• Task details: The lines to print start at the one containing "Continue the Blender" and end at the one containing "stick lying at"; print them exactly, ends included, and only them.

• Collected material:

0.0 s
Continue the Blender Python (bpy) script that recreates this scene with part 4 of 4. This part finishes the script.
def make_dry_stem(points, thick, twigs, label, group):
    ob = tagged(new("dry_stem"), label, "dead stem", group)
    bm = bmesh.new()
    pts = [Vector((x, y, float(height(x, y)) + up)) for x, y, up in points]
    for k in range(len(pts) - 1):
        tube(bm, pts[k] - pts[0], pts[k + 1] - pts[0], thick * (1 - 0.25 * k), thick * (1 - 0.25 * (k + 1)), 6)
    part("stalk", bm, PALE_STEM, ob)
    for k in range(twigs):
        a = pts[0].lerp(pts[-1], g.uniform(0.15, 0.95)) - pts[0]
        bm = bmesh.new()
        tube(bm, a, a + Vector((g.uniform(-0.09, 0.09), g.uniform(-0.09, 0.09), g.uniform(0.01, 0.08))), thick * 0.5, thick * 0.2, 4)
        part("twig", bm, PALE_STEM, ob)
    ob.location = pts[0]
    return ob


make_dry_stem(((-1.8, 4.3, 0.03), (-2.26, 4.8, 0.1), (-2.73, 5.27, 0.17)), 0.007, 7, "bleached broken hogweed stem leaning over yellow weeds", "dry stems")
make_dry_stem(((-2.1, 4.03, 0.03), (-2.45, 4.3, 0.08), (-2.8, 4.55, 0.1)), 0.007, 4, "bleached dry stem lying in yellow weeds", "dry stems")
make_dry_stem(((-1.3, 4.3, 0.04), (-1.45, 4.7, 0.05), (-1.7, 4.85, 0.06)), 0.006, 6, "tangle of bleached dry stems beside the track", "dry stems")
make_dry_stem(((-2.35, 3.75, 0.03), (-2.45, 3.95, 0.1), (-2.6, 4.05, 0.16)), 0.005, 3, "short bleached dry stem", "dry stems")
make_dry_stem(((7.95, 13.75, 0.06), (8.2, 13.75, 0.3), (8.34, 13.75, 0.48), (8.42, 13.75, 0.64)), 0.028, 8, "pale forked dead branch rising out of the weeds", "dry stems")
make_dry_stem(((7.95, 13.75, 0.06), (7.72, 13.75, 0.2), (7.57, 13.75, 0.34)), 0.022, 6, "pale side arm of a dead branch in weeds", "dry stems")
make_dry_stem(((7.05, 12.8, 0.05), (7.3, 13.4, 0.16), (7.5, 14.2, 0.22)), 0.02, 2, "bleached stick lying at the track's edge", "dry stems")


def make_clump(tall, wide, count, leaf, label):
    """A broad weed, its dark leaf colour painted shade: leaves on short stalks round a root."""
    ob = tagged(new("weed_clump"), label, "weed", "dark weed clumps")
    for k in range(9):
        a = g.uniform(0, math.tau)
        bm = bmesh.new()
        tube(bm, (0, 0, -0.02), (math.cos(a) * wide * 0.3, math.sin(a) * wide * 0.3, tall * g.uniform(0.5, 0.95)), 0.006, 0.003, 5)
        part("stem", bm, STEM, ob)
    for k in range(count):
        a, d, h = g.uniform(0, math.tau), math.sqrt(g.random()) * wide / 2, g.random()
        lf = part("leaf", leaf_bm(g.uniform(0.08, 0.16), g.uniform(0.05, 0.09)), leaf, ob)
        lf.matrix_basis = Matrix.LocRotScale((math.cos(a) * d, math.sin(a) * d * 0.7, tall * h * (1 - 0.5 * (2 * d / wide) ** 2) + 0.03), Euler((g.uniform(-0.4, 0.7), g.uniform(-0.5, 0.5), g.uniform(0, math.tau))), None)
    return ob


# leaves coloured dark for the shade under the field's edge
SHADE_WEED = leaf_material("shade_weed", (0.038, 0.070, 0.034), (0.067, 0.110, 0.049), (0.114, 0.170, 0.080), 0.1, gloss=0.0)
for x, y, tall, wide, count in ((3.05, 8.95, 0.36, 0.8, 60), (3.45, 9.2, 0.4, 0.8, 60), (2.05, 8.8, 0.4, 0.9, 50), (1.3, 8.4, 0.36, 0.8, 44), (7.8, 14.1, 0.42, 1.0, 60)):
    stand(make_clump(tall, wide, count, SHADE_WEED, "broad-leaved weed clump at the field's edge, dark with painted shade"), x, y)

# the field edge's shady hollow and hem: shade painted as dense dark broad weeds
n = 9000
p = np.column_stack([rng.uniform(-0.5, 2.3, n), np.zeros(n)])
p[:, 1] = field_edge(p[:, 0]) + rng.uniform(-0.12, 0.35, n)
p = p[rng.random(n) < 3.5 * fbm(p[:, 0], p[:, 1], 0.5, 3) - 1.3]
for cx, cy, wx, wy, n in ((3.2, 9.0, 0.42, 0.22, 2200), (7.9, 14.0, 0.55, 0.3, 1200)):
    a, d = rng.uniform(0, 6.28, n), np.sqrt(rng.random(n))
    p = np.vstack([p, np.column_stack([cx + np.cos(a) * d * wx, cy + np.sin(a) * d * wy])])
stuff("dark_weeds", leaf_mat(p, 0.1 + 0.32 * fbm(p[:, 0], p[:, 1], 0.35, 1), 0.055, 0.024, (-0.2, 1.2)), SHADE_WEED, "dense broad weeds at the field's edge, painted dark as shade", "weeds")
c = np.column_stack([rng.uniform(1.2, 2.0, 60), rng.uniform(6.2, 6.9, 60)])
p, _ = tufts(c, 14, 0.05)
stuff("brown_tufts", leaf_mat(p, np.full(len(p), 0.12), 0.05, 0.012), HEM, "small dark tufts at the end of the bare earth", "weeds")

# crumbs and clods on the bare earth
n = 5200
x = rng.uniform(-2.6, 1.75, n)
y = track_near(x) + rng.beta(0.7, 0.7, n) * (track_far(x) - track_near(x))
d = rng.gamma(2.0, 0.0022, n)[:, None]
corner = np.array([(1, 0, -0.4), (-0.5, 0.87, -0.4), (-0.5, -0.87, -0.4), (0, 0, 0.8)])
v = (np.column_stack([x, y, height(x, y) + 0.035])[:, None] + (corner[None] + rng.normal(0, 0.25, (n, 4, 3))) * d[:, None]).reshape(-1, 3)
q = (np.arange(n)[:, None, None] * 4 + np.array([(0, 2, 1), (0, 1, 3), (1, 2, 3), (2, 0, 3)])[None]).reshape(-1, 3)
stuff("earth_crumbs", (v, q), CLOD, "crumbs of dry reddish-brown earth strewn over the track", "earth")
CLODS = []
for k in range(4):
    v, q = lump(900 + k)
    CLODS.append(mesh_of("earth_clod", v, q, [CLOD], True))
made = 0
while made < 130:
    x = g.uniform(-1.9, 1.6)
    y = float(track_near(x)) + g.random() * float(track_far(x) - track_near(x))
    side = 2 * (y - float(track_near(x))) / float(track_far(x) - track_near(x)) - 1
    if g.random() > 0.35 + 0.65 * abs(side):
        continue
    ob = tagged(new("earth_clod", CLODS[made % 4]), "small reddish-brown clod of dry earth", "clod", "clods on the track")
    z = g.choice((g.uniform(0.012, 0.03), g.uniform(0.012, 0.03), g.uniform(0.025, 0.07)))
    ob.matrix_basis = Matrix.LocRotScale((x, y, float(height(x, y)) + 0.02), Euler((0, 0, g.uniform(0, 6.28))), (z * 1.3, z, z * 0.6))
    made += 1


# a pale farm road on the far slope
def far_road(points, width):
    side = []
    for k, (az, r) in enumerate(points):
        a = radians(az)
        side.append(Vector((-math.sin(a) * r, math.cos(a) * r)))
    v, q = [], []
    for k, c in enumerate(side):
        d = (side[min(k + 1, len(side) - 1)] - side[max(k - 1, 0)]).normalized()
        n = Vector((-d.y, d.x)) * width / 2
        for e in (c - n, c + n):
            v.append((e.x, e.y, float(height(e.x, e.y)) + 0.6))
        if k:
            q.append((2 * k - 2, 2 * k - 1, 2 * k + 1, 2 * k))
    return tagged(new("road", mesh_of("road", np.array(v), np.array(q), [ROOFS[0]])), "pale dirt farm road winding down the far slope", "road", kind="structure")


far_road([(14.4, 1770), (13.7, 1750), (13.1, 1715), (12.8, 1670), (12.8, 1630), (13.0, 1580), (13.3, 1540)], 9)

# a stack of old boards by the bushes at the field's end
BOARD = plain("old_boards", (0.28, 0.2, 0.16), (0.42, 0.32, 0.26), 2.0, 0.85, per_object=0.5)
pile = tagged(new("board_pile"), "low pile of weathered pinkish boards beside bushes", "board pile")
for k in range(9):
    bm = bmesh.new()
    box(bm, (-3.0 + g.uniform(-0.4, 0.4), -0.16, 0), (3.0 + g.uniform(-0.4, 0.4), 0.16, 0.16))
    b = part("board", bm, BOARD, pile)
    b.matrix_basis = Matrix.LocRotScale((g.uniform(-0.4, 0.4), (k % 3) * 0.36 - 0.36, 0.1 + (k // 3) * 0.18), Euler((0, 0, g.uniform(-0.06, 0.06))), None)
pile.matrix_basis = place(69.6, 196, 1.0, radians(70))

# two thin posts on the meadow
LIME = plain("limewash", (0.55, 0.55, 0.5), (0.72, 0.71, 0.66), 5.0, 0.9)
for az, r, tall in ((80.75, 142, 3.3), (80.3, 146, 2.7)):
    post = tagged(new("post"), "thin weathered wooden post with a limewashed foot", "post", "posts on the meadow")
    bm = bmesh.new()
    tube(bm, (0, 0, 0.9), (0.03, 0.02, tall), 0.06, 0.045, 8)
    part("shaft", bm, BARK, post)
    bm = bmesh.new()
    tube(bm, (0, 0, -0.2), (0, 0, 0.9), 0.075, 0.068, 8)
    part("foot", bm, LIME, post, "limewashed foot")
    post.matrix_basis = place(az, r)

• Task result:
Continue the Blender Python (bpy) script that recreates this scene with part 4 of 4. This part finishes the script.
def make_dry_stem(points, thick, twigs, label, group):
    ob = tagged(new("dry_stem"), label, "dead stem", group)
    bm = bmesh.new()
    pts = [Vector((x, y, float(height(x, y)) + up)) for x, y, up in points]
    for k in range(len(pts) - 1):
        tube(bm, pts[k] - pts[0], pts[k + 1] - pts[0], thick * (1 - 0.25 * k), thick * (1 - 0.25 * (k + 1)), 6)
    part("stalk", bm, PALE_STEM, ob)
    for k in range(twigs):
        a = pts[0].lerp(pts[-1], g.uniform(0.15, 0.95)) - pts[0]
        bm = bmesh.new()
        tube(bm, a, a + Vector((g.uniform(-0.09, 0.09), g.uniform(-0.09, 0.09), g.uniform(0.01, 0.08))), thick * 0.5, thick * 0.2, 4)
        part("twig", bm, PALE_STEM, ob)
    ob.location = pts[0]
    return ob


make_dry_stem(((-1.8, 4.3, 0.03), (-2.26, 4.8, 0.1), (-2.73, 5.27, 0.17)), 0.007, 7, "bleached broken hogweed stem leaning over yellow weeds", "dry stems")
make_dry_stem(((-2.1, 4.03, 0.03), (-2.45, 4.3, 0.08), (-2.8, 4.55, 0.1)), 0.007, 4, "bleached dry stem lying in yellow weeds", "dry stems")
make_dry_stem(((-1.3, 4.3, 0.04), (-1.45, 4.7, 0.05), (-1.7, 4.85, 0.06)), 0.006, 6, "tangle of bleached dry stems beside the track", "dry stems")
make_dry_stem(((-2.35, 3.75, 0.03), (-2.45, 3.95, 0.1), (-2.6, 4.05, 0.16)), 0.005, 3, "short bleached dry stem", "dry stems")
make_dry_stem(((7.95, 13.75, 0.06), (8.2, 13.75, 0.3), (8.34, 13.75, 0.48), (8.42, 13.75, 0.64)), 0.028, 8, "pale forked dead branch rising out of the weeds", "dry stems")
make_dry_stem(((7.95, 13.75, 0.06), (7.72, 13.75, 0.2), (7.57, 13.75, 0.34)), 0.022, 6, "pale side arm of a dead branch in weeds", "dry stems")
make_dry_stem(((7.05, 12.8, 0.05), (7.3, 13.4, 0.16), (7.5, 14.2, 0.22)), 0.02, 2, "bleached stick lying at the track's edge", "dry stems")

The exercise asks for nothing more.